→ Given request
Retype each line exactly. Skip images.

## START Information provided

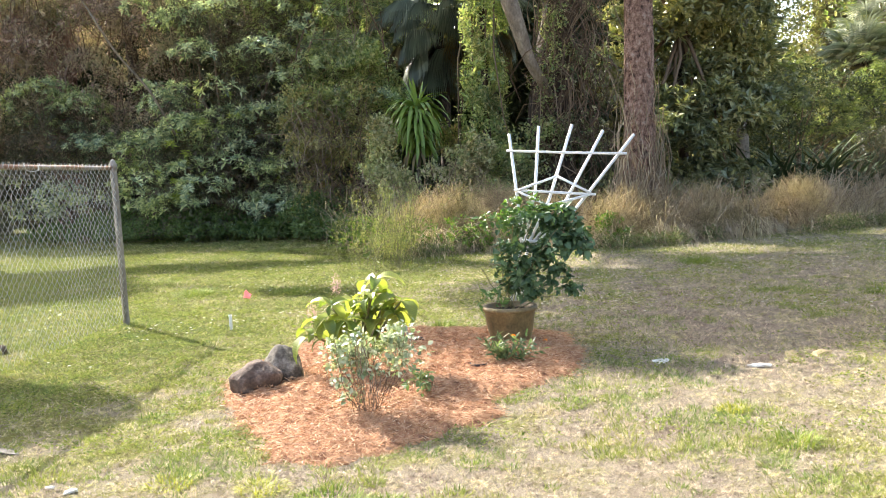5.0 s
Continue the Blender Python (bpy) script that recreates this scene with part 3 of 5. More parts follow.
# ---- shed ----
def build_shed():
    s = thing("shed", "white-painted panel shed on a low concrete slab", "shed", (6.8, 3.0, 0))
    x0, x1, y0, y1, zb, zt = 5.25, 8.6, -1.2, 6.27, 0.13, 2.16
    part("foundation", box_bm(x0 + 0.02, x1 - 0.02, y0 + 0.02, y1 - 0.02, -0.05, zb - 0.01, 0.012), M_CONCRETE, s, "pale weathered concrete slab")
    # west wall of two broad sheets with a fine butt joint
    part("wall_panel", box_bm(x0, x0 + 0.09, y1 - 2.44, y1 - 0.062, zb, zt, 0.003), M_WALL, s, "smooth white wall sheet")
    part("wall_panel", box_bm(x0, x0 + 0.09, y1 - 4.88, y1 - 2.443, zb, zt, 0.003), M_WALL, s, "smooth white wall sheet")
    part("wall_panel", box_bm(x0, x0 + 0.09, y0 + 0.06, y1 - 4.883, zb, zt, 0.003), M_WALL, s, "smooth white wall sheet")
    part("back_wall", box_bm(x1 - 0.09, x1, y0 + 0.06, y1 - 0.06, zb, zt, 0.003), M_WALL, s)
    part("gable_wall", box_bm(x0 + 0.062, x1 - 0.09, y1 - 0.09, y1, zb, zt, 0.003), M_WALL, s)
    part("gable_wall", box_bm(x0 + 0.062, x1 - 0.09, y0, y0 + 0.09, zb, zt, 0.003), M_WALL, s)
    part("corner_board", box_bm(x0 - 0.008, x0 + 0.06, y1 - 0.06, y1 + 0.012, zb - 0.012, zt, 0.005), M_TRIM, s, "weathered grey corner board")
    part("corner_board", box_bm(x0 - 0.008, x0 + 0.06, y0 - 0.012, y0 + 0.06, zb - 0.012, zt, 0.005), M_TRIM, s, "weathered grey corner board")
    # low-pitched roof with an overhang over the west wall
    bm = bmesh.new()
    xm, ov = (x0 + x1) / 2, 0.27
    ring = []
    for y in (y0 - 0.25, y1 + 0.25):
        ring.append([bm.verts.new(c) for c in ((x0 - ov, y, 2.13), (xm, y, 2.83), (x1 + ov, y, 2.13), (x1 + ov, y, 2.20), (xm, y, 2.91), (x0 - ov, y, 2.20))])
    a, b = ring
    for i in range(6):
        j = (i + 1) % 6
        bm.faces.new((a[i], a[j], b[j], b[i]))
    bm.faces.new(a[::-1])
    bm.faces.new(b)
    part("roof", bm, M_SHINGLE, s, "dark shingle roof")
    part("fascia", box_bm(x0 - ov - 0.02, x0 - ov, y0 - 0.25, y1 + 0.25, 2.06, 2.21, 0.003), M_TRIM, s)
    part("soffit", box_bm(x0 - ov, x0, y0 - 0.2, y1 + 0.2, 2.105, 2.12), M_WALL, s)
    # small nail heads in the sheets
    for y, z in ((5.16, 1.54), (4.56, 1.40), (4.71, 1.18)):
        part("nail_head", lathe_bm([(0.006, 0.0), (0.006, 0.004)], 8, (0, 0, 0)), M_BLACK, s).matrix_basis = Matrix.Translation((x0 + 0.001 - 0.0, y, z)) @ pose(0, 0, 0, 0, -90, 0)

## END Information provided

→ Result below
5.0 s
Continue the Blender Python (bpy) script that recreates this scene with part 3 of 5. More parts follow.
# ---- shed ----
def build_shed():
    s = thing("shed", "white-painted panel shed on a low concrete slab", "shed", (6.8, 3.0, 0))
    x0, x1, y0, y1, zb, zt = 5.25, 8.6, -1.2, 6.27, 0.13, 2.16
    part("foundation", box_bm(x0 + 0.02, x1 - 0.02, y0 + 0.02, y1 - 0.02, -0.05, zb - 0.01, 0.012), M_CONCRETE, s, "pale weathered concrete slab")
    # west wall of two broad sheets with a fine butt joint
    part("wall_panel", box_bm(x0, x0 + 0.09, y1 - 2.44, y1 - 0.062, zb, zt, 0.003), M_WALL, s, "smooth white wall sheet")
    part("wall_panel", box_bm(x0, x0 + 0.09, y1 - 4.88, y1 - 2.443, zb, zt, 0.003), M_WALL, s, "smooth white wall sheet")
    part("wall_panel", box_bm(x0, x0 + 0.09, y0 + 0.06, y1 - 4.883, zb, zt, 0.003), M_WALL, s, "smooth white wall sheet")
    part("back_wall", box_bm(x1 - 0.09, x1, y0 + 0.06, y1 - 0.06, zb, zt, 0.003), M_WALL, s)
    part("gable_wall", box_bm(x0 + 0.062, x1 - 0.09, y1 - 0.09, y1, zb, zt, 0.003), M_WALL, s)
    part("gable_wall", box_bm(x0 + 0.062, x1 - 0.09, y0, y0 + 0.09, zb, zt, 0.003), M_WALL, s)
    part("corner_board", box_bm(x0 - 0.008, x0 + 0.06, y1 - 0.06, y1 + 0.012, zb - 0.012, zt, 0.005), M_TRIM, s, "weathered grey corner board")
    part("corner_board", box_bm(x0 - 0.008, x0 + 0.06, y0 - 0.012, y0 + 0.06, zb - 0.012, zt, 0.005), M_TRIM, s, "weathered grey corner board")
    # low-pitched roof with an overhang over the west wall
    bm = bmesh.new()
    xm, ov = (x0 + x1) / 2, 0.27
    ring = []
    for y in (y0 - 0.25, y1 + 0.25):
        ring.append([bm.verts.new(c) for c in ((x0 - ov, y, 2.13), (xm, y, 2.83), (x1 + ov, y, 2.13), (x1 + ov, y, 2.20), (xm, y, 2.91), (x0 - ov, y, 2.20))])
    a, b = ring
    for i in range(6):
        j = (i + 1) % 6
        bm.faces.new((a[i], a[j], b[j], b[i]))
    bm.faces.new(a[::-1])
    bm.faces.new(b)
    part("roof", bm, M_SHINGLE, s, "dark shingle roof")
    part("fascia", box_bm(x0 - ov - 0.02, x0 - ov, y0 - 0.25, y1 + 0.25, 2.06, 2.21, 0.003), M_TRIM, s)
    part("soffit", box_bm(x0 - ov, x0, y0 - 0.2, y1 + 0.2, 2.105, 2.12), M_WALL, s)
    # small nail heads in the sheets
    for y, z in ((5.16, 1.54), (4.56, 1.40), (4.71, 1.18)):
        part("nail_head", lathe_bm([(0.006, 0.0), (0.006, 0.004)], 8, (0, 0, 0)), M_BLACK, s).matrix_basis = Matrix.Translation((x0 + 0.001 - 0.0, y, z)) @ pose(0, 0, 0, 0, -90, 0)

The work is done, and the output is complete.